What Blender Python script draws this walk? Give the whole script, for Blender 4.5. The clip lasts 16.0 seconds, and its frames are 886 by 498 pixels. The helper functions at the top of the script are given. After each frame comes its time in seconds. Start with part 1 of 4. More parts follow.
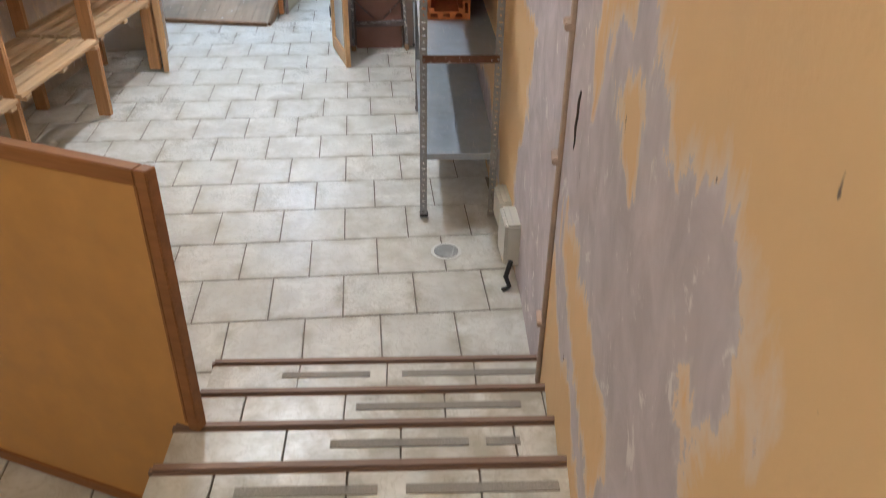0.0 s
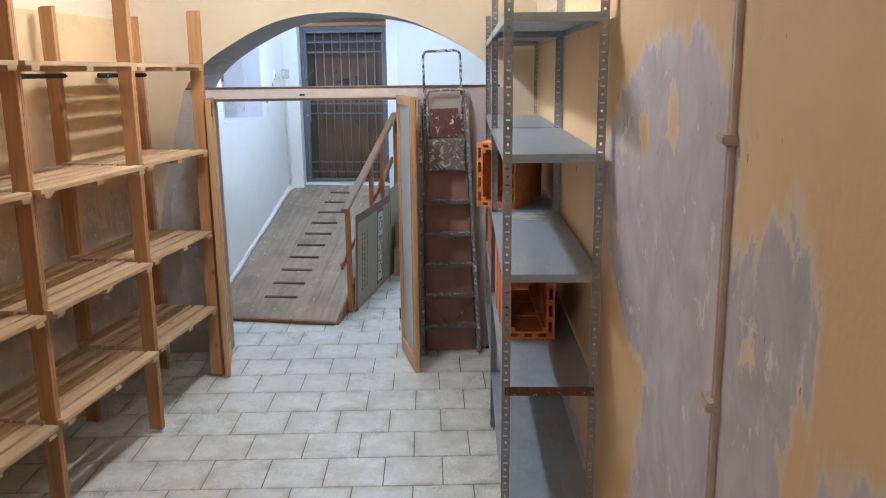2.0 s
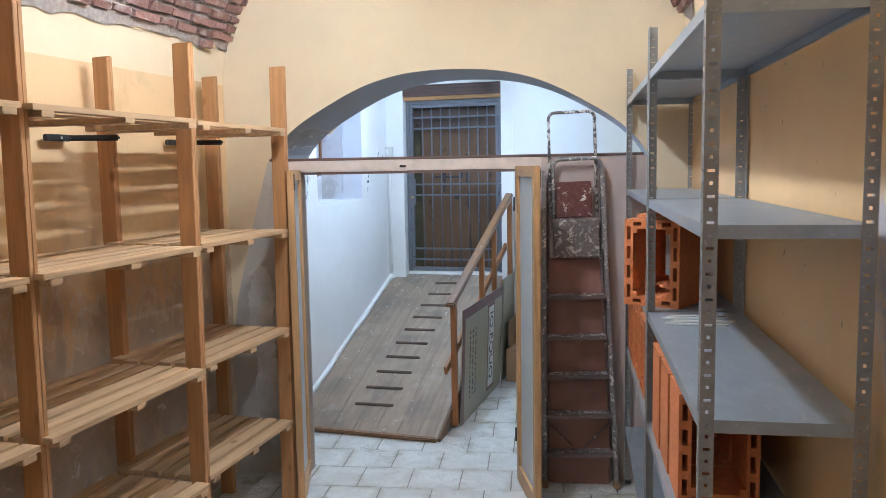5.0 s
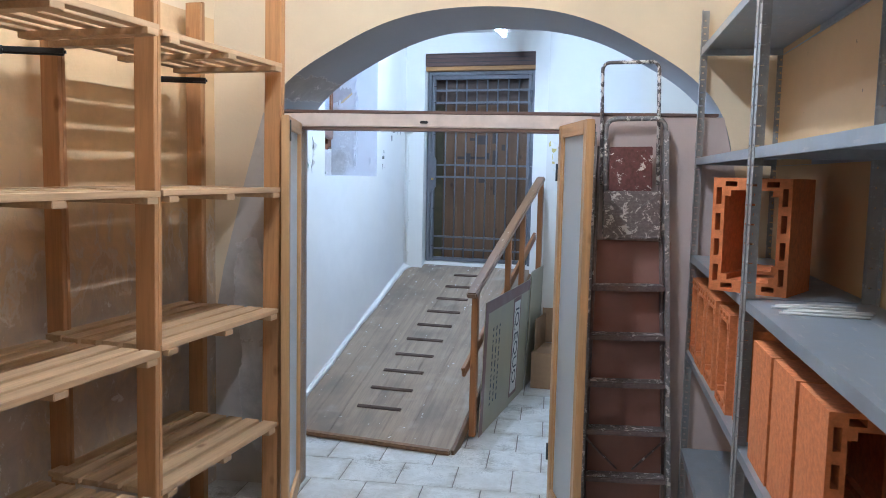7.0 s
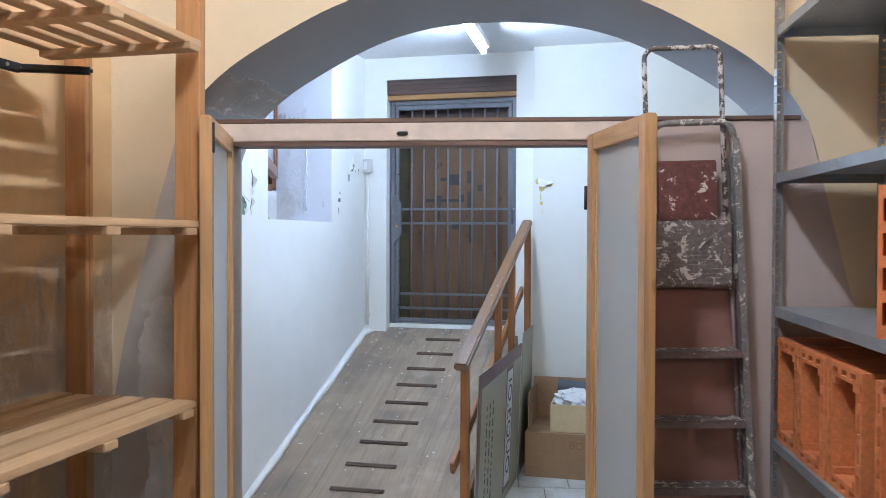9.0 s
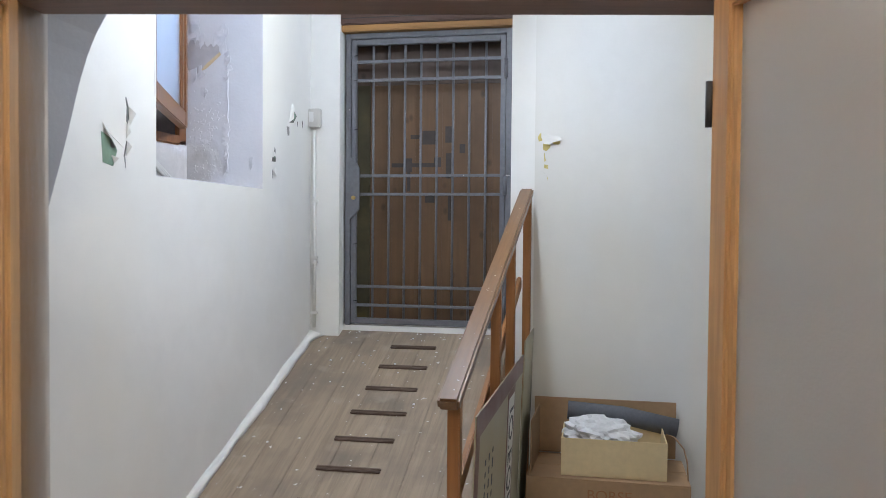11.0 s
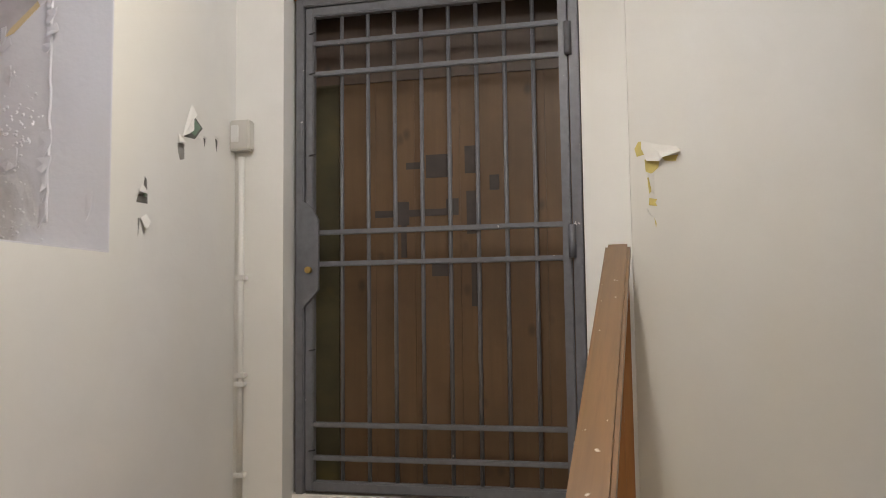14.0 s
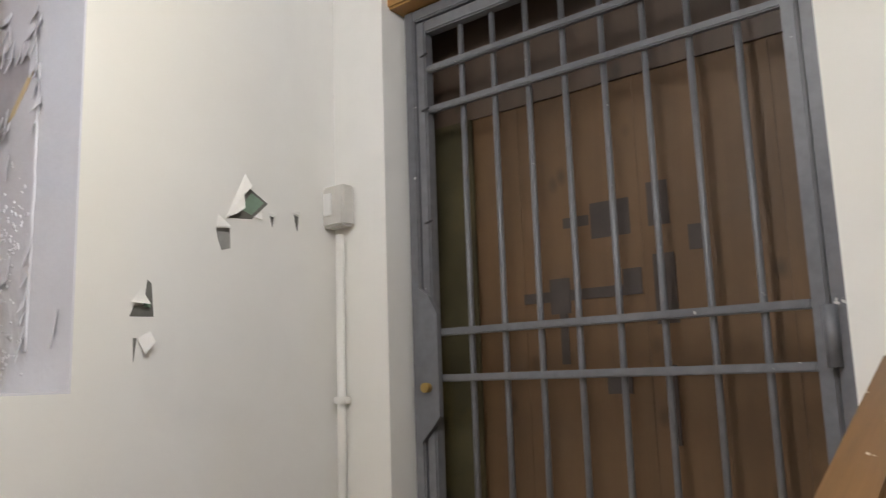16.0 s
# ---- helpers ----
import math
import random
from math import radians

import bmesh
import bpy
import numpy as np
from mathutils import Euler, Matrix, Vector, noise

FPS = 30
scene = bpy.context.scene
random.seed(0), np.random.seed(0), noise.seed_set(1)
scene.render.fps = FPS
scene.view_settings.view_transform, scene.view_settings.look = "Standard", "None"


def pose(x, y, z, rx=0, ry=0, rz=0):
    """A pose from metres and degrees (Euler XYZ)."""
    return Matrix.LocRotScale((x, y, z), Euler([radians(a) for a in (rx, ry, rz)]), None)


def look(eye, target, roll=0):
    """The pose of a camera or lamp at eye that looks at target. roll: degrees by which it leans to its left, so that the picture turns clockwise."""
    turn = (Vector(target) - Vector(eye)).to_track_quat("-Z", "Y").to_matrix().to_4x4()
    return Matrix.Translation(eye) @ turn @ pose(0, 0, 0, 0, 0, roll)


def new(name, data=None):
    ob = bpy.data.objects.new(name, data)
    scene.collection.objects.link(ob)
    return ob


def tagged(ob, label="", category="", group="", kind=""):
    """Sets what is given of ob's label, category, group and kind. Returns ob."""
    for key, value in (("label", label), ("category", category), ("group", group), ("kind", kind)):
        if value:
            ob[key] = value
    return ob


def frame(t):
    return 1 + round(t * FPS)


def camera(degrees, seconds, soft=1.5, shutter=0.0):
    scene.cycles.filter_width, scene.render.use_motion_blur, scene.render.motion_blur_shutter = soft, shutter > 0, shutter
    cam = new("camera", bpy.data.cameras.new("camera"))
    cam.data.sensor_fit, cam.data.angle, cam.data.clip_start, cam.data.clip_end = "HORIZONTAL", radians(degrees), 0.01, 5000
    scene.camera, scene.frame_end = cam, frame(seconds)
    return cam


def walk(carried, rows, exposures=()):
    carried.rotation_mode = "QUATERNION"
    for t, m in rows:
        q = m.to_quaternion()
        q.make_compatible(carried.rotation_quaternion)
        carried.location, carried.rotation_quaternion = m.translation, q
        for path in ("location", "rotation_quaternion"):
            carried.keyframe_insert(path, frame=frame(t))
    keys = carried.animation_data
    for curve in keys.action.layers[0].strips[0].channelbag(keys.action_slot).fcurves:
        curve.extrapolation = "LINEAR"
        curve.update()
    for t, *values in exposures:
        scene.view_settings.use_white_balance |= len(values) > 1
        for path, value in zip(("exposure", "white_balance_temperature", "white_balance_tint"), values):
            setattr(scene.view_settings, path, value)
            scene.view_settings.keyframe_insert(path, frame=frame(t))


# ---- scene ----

- **Objective**
Restate the material word for word from its first line through the line containing "turn = (Vector(target)", both included; the pictures do not belong in it.

- **Complete output**
What Blender Python script draws this walk? Give the whole script, for Blender 4.5. The clip lasts 16.0 seconds, and its frames are 886 by 498 pixels. The helper functions at the top of the script are given. After each frame comes its time in seconds. Start with part 1 of 4. More parts follow.
0.0 s
2.0 s
5.0 s
7.0 s
9.0 s
11.0 s
14.0 s
16.0 s
# ---- helpers ----
import math
import random
from math import radians

import bmesh
import bpy
import numpy as np
from mathutils import Euler, Matrix, Vector, noise

FPS = 30
scene = bpy.context.scene
random.seed(0), np.random.seed(0), noise.seed_set(1)
scene.render.fps = FPS
scene.view_settings.view_transform, scene.view_settings.look = "Standard", "None"


def pose(x, y, z, rx=0, ry=0, rz=0):
    """A pose from metres and degrees (Euler XYZ)."""
    return Matrix.LocRotScale((x, y, z), Euler([radians(a) for a in (rx, ry, rz)]), None)


def look(eye, target, roll=0):
    """The pose of a camera or lamp at eye that looks at target. roll: degrees by which it leans to its left, so that the picture turns clockwise."""
    turn = (Vector(target) - Vector(eye)).to_track_quat("-Z", "Y").to_matrix().to_4x4()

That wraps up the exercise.